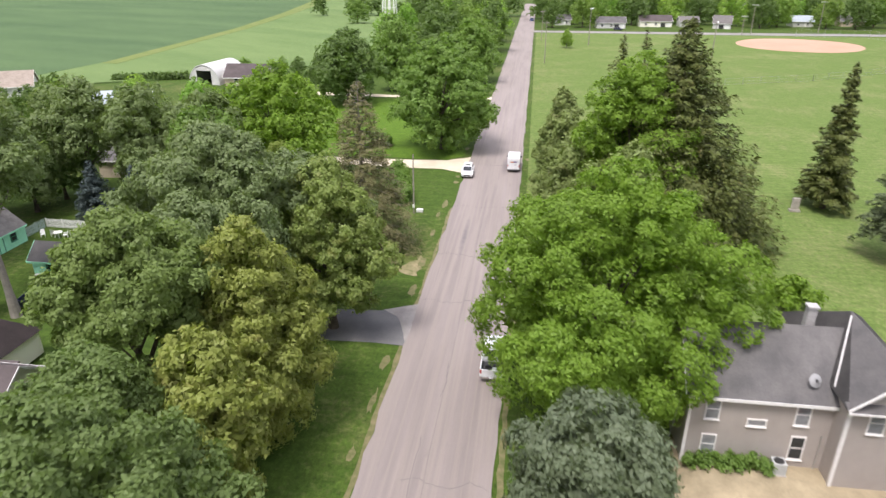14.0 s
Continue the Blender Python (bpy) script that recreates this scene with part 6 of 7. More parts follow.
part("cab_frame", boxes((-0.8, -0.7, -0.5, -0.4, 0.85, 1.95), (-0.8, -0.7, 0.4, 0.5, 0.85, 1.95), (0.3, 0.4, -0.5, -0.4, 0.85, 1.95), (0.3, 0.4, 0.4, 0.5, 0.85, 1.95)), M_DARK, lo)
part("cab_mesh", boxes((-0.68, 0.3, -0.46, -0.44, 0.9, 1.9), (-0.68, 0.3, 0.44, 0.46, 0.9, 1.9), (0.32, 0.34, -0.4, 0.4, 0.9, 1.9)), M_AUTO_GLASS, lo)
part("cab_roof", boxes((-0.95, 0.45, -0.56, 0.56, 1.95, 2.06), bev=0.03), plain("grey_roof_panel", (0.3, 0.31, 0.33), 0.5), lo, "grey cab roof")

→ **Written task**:
Write out again every line above exactly as given; the pictures do not belong in the copy.

→ **Completed exercise**:
14.0 s
Continue the Blender Python (bpy) script that recreates this scene with part 6 of 7. More parts follow.
part("cab_frame", boxes((-0.8, -0.7, -0.5, -0.4, 0.85, 1.95), (-0.8, -0.7, 0.4, 0.5, 0.85, 1.95), (0.3, 0.4, -0.5, -0.4, 0.85, 1.95), (0.3, 0.4, 0.4, 0.5, 0.85, 1.95)), M_DARK, lo)
part("cab_mesh", boxes((-0.68, 0.3, -0.46, -0.44, 0.9, 1.9), (-0.68, 0.3, 0.44, 0.46, 0.9, 1.9), (0.32, 0.34, -0.4, 0.4, 0.9, 1.9)), M_AUTO_GLASS, lo)
part("cab_roof", boxes((-0.95, 0.45, -0.56, 0.56, 1.95, 2.06), bev=0.03), plain("grey_roof_panel", (0.3, 0.31, 0.33), 0.5), lo, "grey cab roof")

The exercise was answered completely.